╭─ INFORMATION SUPPLIED

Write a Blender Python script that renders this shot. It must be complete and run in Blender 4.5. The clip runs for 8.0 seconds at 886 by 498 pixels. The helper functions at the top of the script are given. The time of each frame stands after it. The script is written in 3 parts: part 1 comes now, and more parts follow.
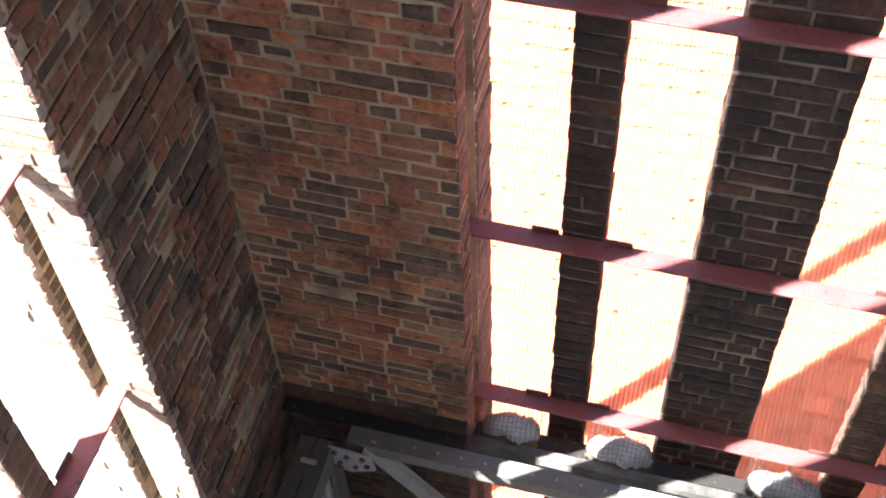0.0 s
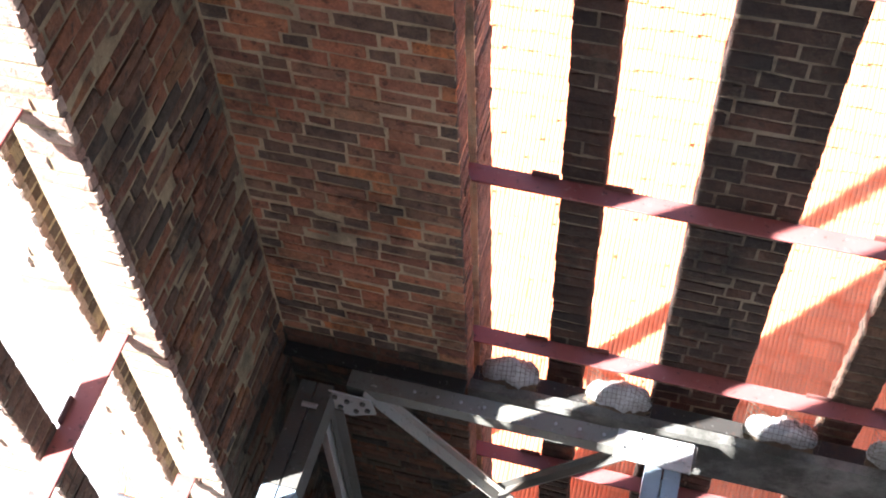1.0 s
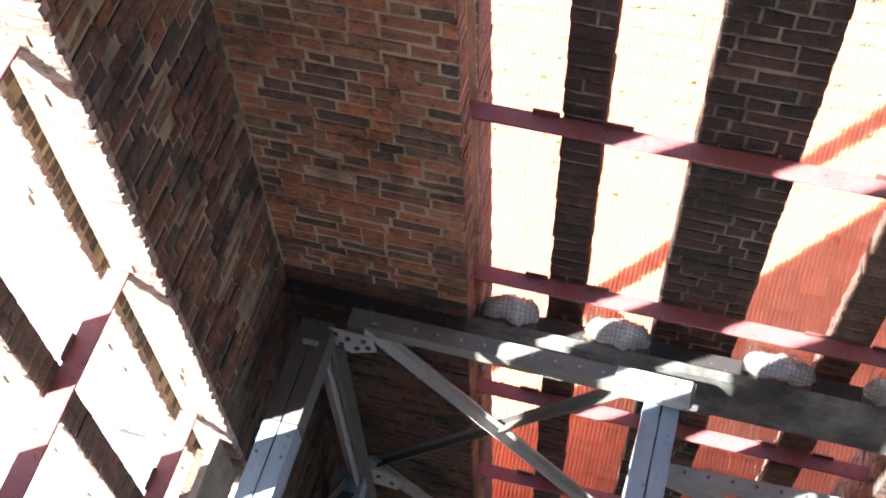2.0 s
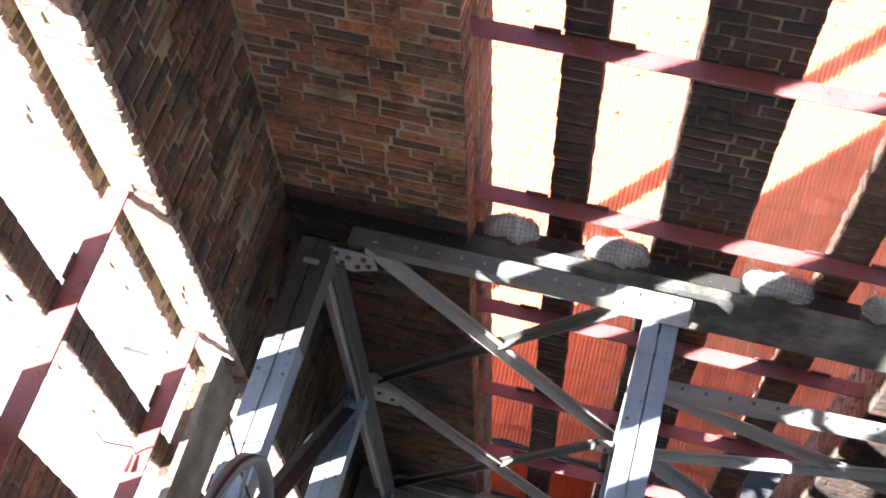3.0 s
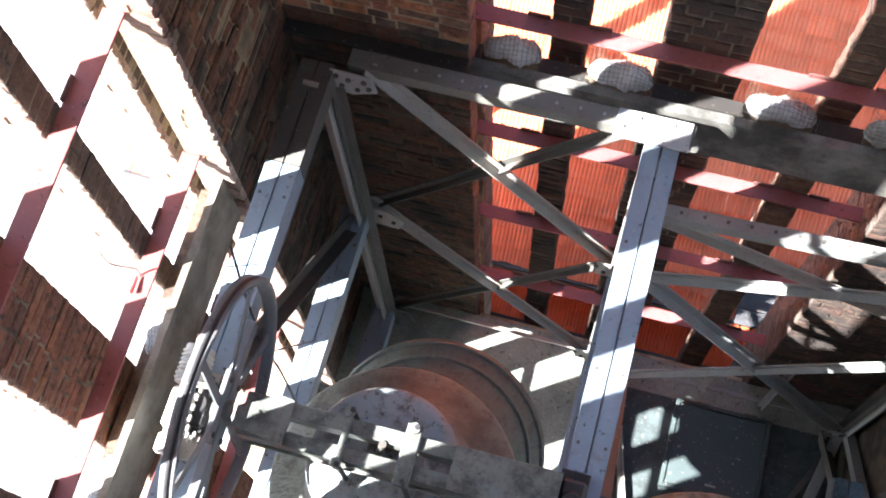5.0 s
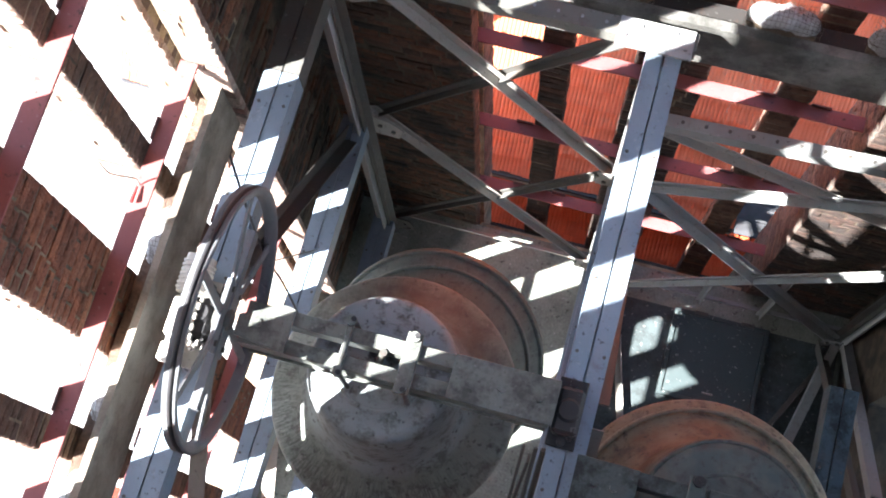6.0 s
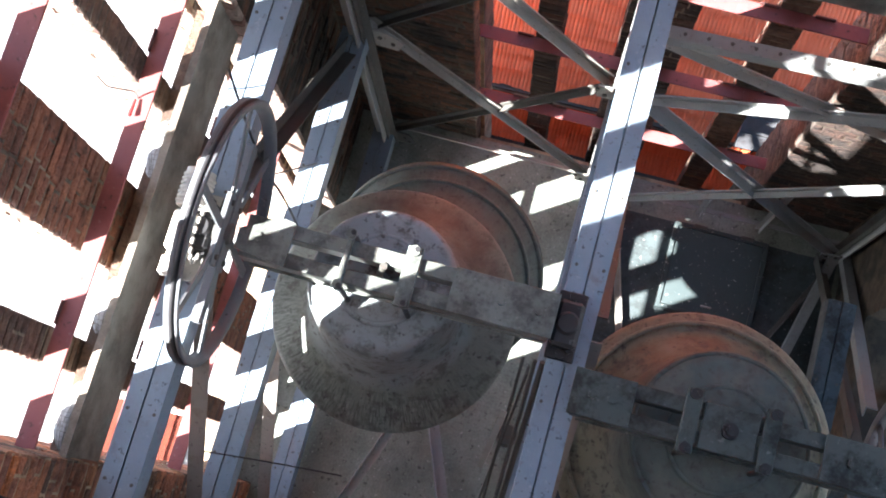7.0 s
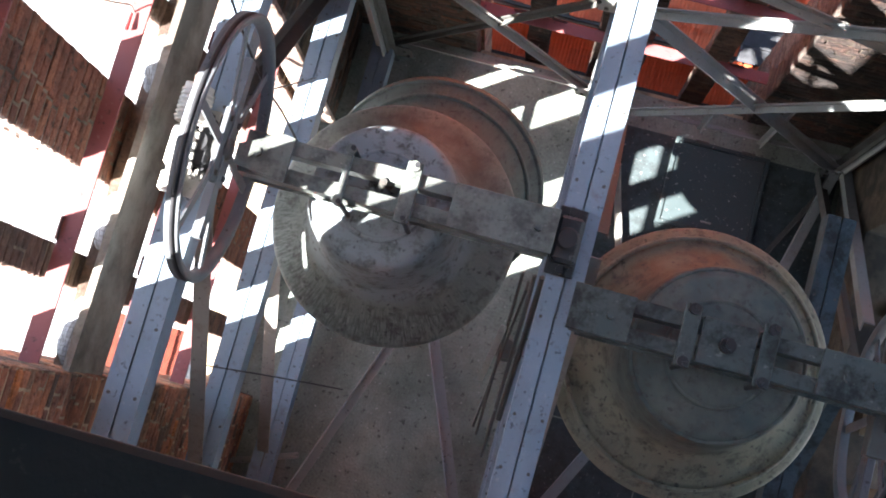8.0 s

╰─

REQUIRED TASK: Do not copy the pictures, but repeat every line exactly.

OUTPUT OF THE EXERCISE:
Write a Blender Python script that renders this shot. It must be complete and run in Blender 4.5. The clip runs for 8.0 seconds at 886 by 498 pixels. The helper functions at the top of the script are given. The time of each frame stands after it. The script is written in 3 parts: part 1 comes now, and more parts follow.
0.0 s
1.0 s
2.0 s
3.0 s
5.0 s
6.0 s
7.0 s
8.0 s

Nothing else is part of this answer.